Token bucket tracks state per client. If you're running multiple backend instances, those buckets need to be centralized, typically in Redis:

async function isAllowed(clientId: string, limit: number, windowMs: number): Promise<boolean> {
  const key = `rate_limit:${clientId}`
  const now = Date.now()
  const windowStart = now - windowMs

  const pipeline = redis.pipeline()
  pipeline.zremrangebyscore(key, 0, windowStart)      // remove old entries
  pipeline.zadd(key, now, `${now}-${Math.random()}`)  // add current request
  pipeline.zcard(key)                                  // count requests in window
  pipeline.expire(key, Math.ceil(windowMs / 1000))
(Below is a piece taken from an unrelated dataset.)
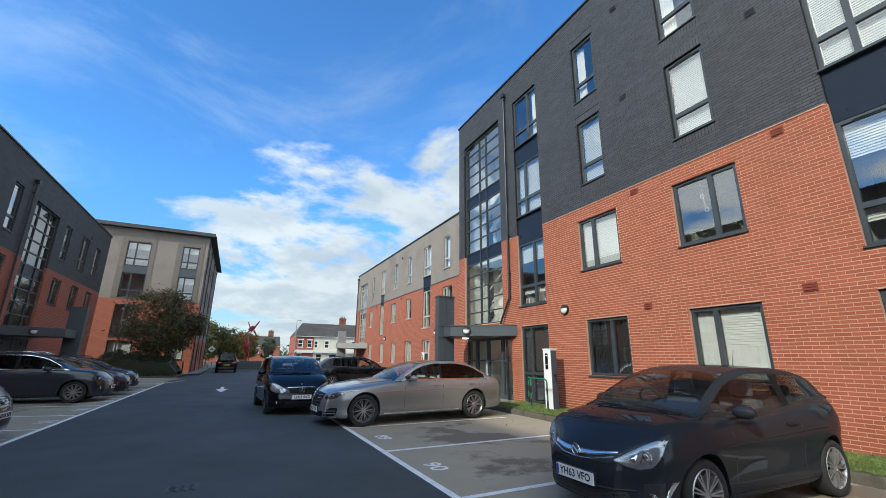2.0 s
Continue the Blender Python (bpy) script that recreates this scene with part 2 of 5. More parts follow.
def part(name, bm, mat, parent=None, label="", smooth=False):
    """One mesh object from a bmesh or a mesh, under a thing or a part."""
    ob = new(name, finish(name, bm, mat, smooth) if isinstance(bm, bmesh.types.BMesh) else bm)
    if parent is not None:
        ob.parent = parent
    if label:
        ob["label"] = label
    return ob


def boxes(*bs, bevel=0.0):
    bm = bmesh.new()
    for b in bs:
        box(bm, *b, bevel=bevel)
    return bm


def thing(name, m, label, category, group="", kind=""):
    ob = new(name)
    ob.matrix_world = m
    return tagged(ob, label, category, group, kind)


def wall_mesh(name, u0, u1, z0, z1, holes, depth, mat, setback=0.0):
    """A wall slab in local axes (u along x, outside towards -y) with holes (u0, u1, z0, z1) through it."""
    us = sorted({u0, u1, *[min(max(h[i], u0), u1) for h in holes for i in (0, 1)]})
    zs = sorted({z0, z1, *[min(max(h[i], z0), z1) for h in holes for i in (2, 3)]})

    def solid(i, j):
        if not (0 <= i < len(us) - 1 and 0 <= j < len(zs) - 1):
            return False
        cu, cz = (us[i] + us[i + 1]) / 2, (zs[j] + zs[j + 1]) / 2
        return not any(h[0] < cu < h[1] and h[2] < cz < h[3] for h in holes)
    V, F = [], []

    def q(*p):
        F.append(tuple(range(len(V), len(V) + 4)))
        V.extend(p)
    a, b = setback, setback + depth
    for i in range(len(us) - 1):
        for j in range(len(zs) - 1):
            if not solid(i, j):
                continue
            x0, x1, y0, y1 = us[i], us[i + 1], zs[j], zs[j + 1]
            q((x0, a, y0), (x1, a, y0), (x1, a, y1), (x0, a, y1))
            q((x1, b, y0), (x0, b, y0), (x0, b, y1), (x1, b, y1))
            if not solid(i - 1, j): q((x0, b, y0), (x0, a, y0), (x0, a, y1), (x0, b, y1))
            if not solid(i + 1, j): q((x1, a, y0), (x1, b, y0), (x1, b, y1), (x1, a, y1))
            if not solid(i, j - 1): q((x0, b, y0), (x1, b, y0), (x1, a, y0), (x0, a, y0))
            if not solid(i, j + 1): q((x0, a, y1), (x1, a, y1), (x1, b, y1), (x0, b, y1))
    return quad_mesh(name, V, F, mat)


def brick_rects(u0, u1, z0, z1, holes, seed=1):
    """Stretcher-bond bricks (u0, u1, z0, z1) of one wall field, cut at its holes."""
    rnd, out, row, z = random.Random(seed), [], 0, z0
    while z < z1 - 0.02:
        zt = min(z + 0.0565, z1)
        cuts = sorted((h[0], h[1]) for h in holes if h[2] < zt - 0.02 and h[3] > z + 0.02)
        spans, a = [], u0
        for c in cuts:
            if c[0] > a:
                spans.append((a, c[0]))
            a = max(a, c[1])
        if a < u1:
            spans.append((a, u1))
        for s in spans:
            x = math.floor(s[0] / 0.225) * 0.225 - (0.1125 if row % 2 else 0)
            while x < s[1]:
                p, q = max(x, s[0]), min(x + 0.2190, s[1])
                if q - p > 0.03:
                    out.append((p, q, z, zt))
                x += 0.225
        z += 0.067
        row += 1
    return out


def brick_field(name, rects, mat, parent, depth=0.012, seed=2):
    """Many bricks joined in one mesh, each standing a little proud of the mortar."""
    rnd, V, F = random.Random(seed), [], []
    for p, q, z, t in rects:
        o, k, e = -rnd.uniform(0.0, 0.003), len(V), 0.002
        V += [(p + e, o, z + e), (q - e, o, z + e), (q - e, o, t - e), (p + e, o, t - e), (p, depth, z), (q, depth, z), (q, depth, t), (p, depth, t)]
        F += [(k, k + 1, k + 2, k + 3), (k + 4, k + 5, k + 1, k), (k + 5, k + 6, k + 2, k + 1), (k + 6, k + 7, k + 3, k + 2), (k + 7, k + 4, k, k + 3)]
    return tagged(part(name, quad_mesh(name, V, F, mat), mat, parent), kind="stuff")


def hang_blind(w, u0, u1, z0, z1, y, mat=None, pitch=0.05, tilt=0.4):
    """Horizontal slats behind a pane, with a head rail."""
    V, F = [], []
    z = z1
    while z > z0:
        k = len(V)
        a, b = 0.5 * pitch * 1.1 * math.cos(tilt), pitch * 0.53
        V += [(u0, y - a * 0.5, z - b), (u1, y - a * 0.5, z - b), (u1, y, z + 0.004), (u0, y, z + 0.004), (u1, y + a * 0.5, z + b), (u0, y + a * 0.5, z + b)]
        F += [(k, k + 1, k + 2, k + 3), (k + 3, k + 2, k + 4, k + 5)]
        z -= pitch
    return part("blind", quad_mesh("blind", V, F, mat or M_BLIND), None, w)


def hang_curtain(w, u0, u1, z0, z1, y, mat=None, waves=5):
    n = waves * 8
    V = [(u0 + (u1 - u0) * i / n, y + 0.035 * math.sin(i / 8 * 2 * math.pi) + 0.01 * math.sin(i * 1.7), z) for z in (z0, z1) for i in range(n + 1)]
    F = [(i, i + 1, n + 2 + i, n + 1 + i) for i in range(n)]
    return part("curtain", quad_mesh("curtain", V, F, mat or M_CURTAIN, True), None, w)


SASH = {
    "side": [(0, 0, 0.36, 1), (0.36, 0, 1, 1)],          # narrow and wide light
    "side_r": [(0, 0, 0.60, 1), (0.60, 0, 1, 1)],
    "tall": [(0, 0, 1, 0.29), (0, 0.29, 1, 1)],           # low fixed light under an opening one
    "quad": [(0, 0, 0.38, 0.30), (0.38, 0, 1, 0.30), (0, 0.30, 0.38, 1), (0.38, 0.30, 1, 1)],
    "quad_r": [(0, 0, 0.60, 0.30), (0.60, 0, 1, 0.30), (0, 0.30, 0.60, 1), (0.60, 0.30, 1, 1)],
    "door": [(0, 0, 0.34, 0.37), (0.34, 0, 1, 0.37), (0, 0.37, 0.34, 1), (0.34, 0.37, 1, 1)],
    "one": [(0, 0, 1, 1)],
}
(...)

  const results = await pipeline.exec()
  const count = results[2][1] as number

  return count <= limit
}

This is a sliding window implementation using a Redis sorted set. Each request is stored with its timestamp as the score. To check the rate, you count entries in the current window. This is accurate and handles distributed systems correctly.

What to Return

When you reject a rate-limited request, be explicit:

HTTP/1.1 429 Too Many Requests
Retry-After: 30
X-RateLimit-Limit: 100
X-RateLimit-Remaining: 0
X-RateLimit-Reset: 1700000030

429 Too Many Requests with a Retry-After header tells well-behaved clients exactly when to retry. This is the difference between a client that hammers you and one that backs off gracefully.

Caching

Caching stores the result of expensive operations so subsequent requests can skip the work. The challenge is not implementing a cache, it's knowing what to cache, for how long, and how to handle staleness.
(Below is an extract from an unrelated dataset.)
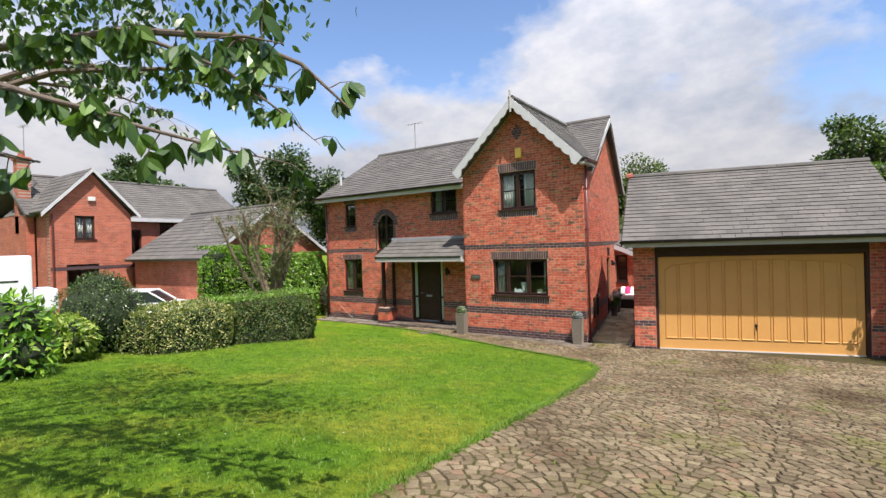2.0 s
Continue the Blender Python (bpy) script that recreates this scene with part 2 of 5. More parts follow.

Cache-Aside (Lazy Loading)

The most common pattern. The application manages the cache explicitly:

async function getUser(id: number): Promise<User> {
  const cacheKey = `user:${id}`

  // 1. Check cache
  const cached = await redis.get(cacheKey)
  if (cached) return JSON.parse(cached)

  // 2. Cache miss, fetch from DB
  const user = await db.query('SELECT * FROM users WHERE id = $1', [id])

  // 3. Populate cache
  await redis.setex(cacheKey, 300, JSON.stringify(user)) // TTL: 5 minutes

  return user
}

This is called cache-aside because the cache sits beside the database, the application decides when to populate it. The downside: the first request after a cache miss always hits the database. If many requests arrive simultaneously for the same uncached key, you get a thundering herd, all of them hit the database at once.

A simple mitigation is to use a lock:

async function getUser(id: number): Promise<User> {
  const cacheKey = `user:${id}`
  const lockKey = `lock:user:${id}`

  const cached = await redis.get(cacheKey)
  if (cached) return JSON.parse(cached)

  // Only let one request fetch from DB
  const acquired = await redis.set(lockKey, '1', 'NX', 'EX', 5)
  if (!acquired) {
    // Wait briefly and retry from cache
    await sleep(50)
    return getUser(id)
  }

  const user = await db.query('SELECT * FROM users WHERE id = $1', [id])
  await redis.setex(cacheKey, 300, JSON.stringify(user))
  await redis.del(lockKey)

  return user
}

Cache Invalidation

The hardest part of caching. You have two options:

TTL-based expiry: the cache entry expires after a fixed time. Simple, but you trade some accuracy for simplicity, data might be stale for up to TTL seconds.

Explicit invalidation: when data changes, actively delete or update the cache entry:

async function updateUser(id: number, data: Partial<User>): Promise<User> {
  const user = await db.query(
    'UPDATE users SET name = $1 WHERE id = $2 RETURNING *',
    [data.name, id]
  )
  await redis.del(`user:${id}`) // invalidate cache
  return user
}

This is more accurate but requires you to know every cache key that might be affected by a write. For simple entities this is fine; for complex data with many derived views, it gets complicated fast.

Choosing a TTL

TTL is a tradeoff between freshness and cache hit rate:

Short TTL (seconds): nearly always fresh, but low hit rate, you're paying for the cache infrastructure without much benefit
Long TTL (hours/days): high hit rate, but stale data is more likely

A useful heuristic: set TTL to the longest staleness you can tolerate. For user profiles, maybe 5 minutes. For product catalog data, maybe an hour. For static reference data (country lists, currency codes), days.

Combining Both

Rate limiting and caching work together. A common pattern in API design:

Rate limiter sits at the edge (API gateway, middleware), fast, rejects bad actors before they hit any business logic
Cache sits close to the data layer, expensive queries hit the database only once per TTL
Between them, your application logic handles only the requests that actually need to do real work

Neither is a substitute for the other. Rate limiting doesn't help if a single allowed request triggers a 10-second database query. Caching doesn't help if one client can make unlimited requests and exhaust your cache infrastructure.

Getting these right before you need them is a lot easier than debugging a production incident at 2am.